__Exercise aim__
Quote precisely the run of lines opening with the line containing "finishes the script." and closing with the line containing "boxed(x, x +", and nothing else.

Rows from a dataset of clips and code

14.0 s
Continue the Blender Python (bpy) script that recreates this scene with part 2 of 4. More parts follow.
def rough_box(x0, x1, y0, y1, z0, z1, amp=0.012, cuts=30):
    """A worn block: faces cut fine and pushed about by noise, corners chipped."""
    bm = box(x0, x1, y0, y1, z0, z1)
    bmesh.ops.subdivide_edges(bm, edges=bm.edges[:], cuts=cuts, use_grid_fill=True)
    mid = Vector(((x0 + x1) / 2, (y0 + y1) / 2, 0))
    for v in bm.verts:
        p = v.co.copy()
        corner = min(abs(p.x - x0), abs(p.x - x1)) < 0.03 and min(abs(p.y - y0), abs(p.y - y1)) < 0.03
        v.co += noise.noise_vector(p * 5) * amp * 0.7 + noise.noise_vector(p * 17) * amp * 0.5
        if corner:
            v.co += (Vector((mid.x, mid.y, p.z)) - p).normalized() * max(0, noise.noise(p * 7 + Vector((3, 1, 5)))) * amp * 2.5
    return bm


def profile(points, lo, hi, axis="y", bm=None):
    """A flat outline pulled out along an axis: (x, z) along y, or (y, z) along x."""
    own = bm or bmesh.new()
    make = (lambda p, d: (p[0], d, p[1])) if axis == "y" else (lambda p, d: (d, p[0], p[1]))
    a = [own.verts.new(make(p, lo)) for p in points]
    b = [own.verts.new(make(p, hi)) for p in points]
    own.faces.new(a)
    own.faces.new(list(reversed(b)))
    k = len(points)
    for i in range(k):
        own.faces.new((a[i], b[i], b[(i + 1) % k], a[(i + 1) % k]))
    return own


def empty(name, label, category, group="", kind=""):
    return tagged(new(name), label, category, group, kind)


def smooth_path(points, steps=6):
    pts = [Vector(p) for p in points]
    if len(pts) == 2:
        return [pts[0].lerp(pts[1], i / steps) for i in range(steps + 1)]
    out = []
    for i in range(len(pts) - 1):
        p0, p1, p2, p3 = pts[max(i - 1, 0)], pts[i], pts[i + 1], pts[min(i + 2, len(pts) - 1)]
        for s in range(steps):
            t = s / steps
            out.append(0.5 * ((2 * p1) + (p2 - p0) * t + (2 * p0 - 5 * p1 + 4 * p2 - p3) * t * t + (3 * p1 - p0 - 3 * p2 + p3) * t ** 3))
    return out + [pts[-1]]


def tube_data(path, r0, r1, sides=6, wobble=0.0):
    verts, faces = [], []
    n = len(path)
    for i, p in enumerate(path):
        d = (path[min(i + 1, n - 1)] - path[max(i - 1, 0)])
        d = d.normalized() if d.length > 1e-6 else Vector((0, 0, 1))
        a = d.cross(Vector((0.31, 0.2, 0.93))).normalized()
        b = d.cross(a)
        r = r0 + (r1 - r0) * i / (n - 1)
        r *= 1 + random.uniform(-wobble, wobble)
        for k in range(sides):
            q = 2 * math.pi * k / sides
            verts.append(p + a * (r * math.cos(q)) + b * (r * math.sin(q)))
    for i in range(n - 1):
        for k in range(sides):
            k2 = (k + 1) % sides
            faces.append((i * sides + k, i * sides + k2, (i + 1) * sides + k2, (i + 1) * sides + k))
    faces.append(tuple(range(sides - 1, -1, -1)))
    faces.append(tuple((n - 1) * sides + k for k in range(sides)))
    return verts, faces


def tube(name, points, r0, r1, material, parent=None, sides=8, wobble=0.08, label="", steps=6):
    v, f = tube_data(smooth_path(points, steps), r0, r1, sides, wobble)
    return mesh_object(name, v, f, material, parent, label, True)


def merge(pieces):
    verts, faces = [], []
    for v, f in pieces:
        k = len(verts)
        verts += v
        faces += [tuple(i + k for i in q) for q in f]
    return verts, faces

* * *

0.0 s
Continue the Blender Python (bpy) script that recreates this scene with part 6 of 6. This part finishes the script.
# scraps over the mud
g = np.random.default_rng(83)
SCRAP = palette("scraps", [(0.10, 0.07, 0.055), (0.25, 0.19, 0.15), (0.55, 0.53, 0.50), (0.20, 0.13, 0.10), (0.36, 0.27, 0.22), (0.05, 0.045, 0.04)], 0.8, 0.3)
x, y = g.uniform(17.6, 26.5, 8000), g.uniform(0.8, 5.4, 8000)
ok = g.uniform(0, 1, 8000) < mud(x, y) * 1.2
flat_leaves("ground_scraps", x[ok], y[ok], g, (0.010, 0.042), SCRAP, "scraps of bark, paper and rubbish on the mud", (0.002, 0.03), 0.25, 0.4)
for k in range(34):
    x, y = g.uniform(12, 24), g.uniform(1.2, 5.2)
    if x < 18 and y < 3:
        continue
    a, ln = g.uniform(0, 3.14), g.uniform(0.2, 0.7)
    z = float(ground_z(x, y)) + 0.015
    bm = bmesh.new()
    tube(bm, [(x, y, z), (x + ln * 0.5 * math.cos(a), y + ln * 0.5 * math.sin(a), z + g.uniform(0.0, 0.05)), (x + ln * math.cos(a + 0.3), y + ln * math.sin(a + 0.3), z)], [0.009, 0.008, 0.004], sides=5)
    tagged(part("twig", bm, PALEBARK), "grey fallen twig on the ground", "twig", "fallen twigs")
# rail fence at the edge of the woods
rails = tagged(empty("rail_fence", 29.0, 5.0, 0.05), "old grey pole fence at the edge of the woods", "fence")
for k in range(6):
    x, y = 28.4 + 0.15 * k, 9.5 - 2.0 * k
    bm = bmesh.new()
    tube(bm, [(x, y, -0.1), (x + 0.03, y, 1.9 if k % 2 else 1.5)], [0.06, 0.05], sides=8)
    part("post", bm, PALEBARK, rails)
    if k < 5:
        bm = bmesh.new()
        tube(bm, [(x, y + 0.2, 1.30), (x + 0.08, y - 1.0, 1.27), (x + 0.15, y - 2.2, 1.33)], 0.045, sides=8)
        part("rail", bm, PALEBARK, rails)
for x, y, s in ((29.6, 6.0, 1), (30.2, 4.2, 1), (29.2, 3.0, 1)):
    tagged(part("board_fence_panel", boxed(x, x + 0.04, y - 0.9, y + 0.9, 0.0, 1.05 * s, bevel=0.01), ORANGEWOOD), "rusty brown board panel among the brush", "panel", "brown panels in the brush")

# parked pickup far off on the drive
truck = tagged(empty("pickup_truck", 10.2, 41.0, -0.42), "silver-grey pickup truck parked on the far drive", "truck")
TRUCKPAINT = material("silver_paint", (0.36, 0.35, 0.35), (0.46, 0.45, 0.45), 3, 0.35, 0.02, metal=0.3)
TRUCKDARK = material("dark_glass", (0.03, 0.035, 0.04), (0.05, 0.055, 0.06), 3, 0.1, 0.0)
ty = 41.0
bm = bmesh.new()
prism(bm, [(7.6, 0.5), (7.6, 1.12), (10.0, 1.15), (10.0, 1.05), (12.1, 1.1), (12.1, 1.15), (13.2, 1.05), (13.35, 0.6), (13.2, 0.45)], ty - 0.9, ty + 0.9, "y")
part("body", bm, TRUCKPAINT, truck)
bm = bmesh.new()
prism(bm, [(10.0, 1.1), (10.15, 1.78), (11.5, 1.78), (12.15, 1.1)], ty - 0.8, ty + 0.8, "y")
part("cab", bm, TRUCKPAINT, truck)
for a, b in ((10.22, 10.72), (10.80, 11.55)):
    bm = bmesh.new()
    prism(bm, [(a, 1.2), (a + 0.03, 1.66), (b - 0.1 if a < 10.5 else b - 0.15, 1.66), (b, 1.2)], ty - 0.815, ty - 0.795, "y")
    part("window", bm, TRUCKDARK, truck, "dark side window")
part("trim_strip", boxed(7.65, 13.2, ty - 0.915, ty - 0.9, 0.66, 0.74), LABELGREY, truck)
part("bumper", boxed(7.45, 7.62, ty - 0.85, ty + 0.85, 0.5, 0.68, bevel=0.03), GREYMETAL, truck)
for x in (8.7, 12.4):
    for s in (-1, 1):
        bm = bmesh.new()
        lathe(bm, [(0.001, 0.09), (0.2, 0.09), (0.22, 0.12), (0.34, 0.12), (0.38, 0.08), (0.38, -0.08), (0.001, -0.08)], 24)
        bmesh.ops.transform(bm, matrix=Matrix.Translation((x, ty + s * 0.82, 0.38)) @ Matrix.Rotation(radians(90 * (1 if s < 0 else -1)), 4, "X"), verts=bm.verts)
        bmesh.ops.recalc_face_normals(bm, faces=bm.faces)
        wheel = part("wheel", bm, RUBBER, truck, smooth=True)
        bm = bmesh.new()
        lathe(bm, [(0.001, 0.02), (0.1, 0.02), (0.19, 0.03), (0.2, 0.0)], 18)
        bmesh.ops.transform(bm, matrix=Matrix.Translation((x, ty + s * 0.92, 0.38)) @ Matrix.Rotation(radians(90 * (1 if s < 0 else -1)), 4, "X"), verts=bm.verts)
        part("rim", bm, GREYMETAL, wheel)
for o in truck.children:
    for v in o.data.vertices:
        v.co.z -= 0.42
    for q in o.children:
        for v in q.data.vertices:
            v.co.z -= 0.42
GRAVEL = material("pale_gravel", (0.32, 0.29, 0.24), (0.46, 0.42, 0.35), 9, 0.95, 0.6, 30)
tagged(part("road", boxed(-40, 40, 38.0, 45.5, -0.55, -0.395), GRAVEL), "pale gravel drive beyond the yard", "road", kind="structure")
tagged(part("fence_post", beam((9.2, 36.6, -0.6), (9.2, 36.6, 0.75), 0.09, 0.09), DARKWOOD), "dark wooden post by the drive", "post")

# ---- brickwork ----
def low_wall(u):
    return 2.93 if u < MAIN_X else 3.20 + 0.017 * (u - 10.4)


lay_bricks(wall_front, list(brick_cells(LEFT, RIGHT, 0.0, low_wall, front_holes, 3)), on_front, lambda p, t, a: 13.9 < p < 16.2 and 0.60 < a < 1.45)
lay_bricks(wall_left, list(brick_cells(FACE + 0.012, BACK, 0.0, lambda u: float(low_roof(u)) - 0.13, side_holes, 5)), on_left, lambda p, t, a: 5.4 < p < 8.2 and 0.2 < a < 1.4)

__Finished answer__
Continue the Blender Python (bpy) script that recreates this scene with part 6 of 6. This part finishes the script.
# scraps over the mud
g = np.random.default_rng(83)
SCRAP = palette("scraps", [(0.10, 0.07, 0.055), (0.25, 0.19, 0.15), (0.55, 0.53, 0.50), (0.20, 0.13, 0.10), (0.36, 0.27, 0.22), (0.05, 0.045, 0.04)], 0.8, 0.3)
x, y = g.uniform(17.6, 26.5, 8000), g.uniform(0.8, 5.4, 8000)
ok = g.uniform(0, 1, 8000) < mud(x, y) * 1.2
flat_leaves("ground_scraps", x[ok], y[ok], g, (0.010, 0.042), SCRAP, "scraps of bark, paper and rubbish on the mud", (0.002, 0.03), 0.25, 0.4)
for k in range(34):
    x, y = g.uniform(12, 24), g.uniform(1.2, 5.2)
    if x < 18 and y < 3:
        continue
    a, ln = g.uniform(0, 3.14), g.uniform(0.2, 0.7)
    z = float(ground_z(x, y)) + 0.015
    bm = bmesh.new()
    tube(bm, [(x, y, z), (x + ln * 0.5 * math.cos(a), y + ln * 0.5 * math.sin(a), z + g.uniform(0.0, 0.05)), (x + ln * math.cos(a + 0.3), y + ln * math.sin(a + 0.3), z)], [0.009, 0.008, 0.004], sides=5)
    tagged(part("twig", bm, PALEBARK), "grey fallen twig on the ground", "twig", "fallen twigs")
# rail fence at the edge of the woods
rails = tagged(empty("rail_fence", 29.0, 5.0, 0.05), "old grey pole fence at the edge of the woods", "fence")
for k in range(6):
    x, y = 28.4 + 0.15 * k, 9.5 - 2.0 * k
    bm = bmesh.new()
    tube(bm, [(x, y, -0.1), (x + 0.03, y, 1.9 if k % 2 else 1.5)], [0.06, 0.05], sides=8)
    part("post", bm, PALEBARK, rails)
    if k < 5:
        bm = bmesh.new()
        tube(bm, [(x, y + 0.2, 1.30), (x + 0.08, y - 1.0, 1.27), (x + 0.15, y - 2.2, 1.33)], 0.045, sides=8)
        part("rail", bm, PALEBARK, rails)
for x, y, s in ((29.6, 6.0, 1), (30.2, 4.2, 1), (29.2, 3.0, 1)):
    tagged(part("board_fence_panel", boxed(x, x + 0.04, y - 0.9, y + 0.9, 0.0, 1.05 * s, bevel=0.01), ORANGEWOOD), "rusty brown board panel among the brush", "panel", "brown panels in the brush")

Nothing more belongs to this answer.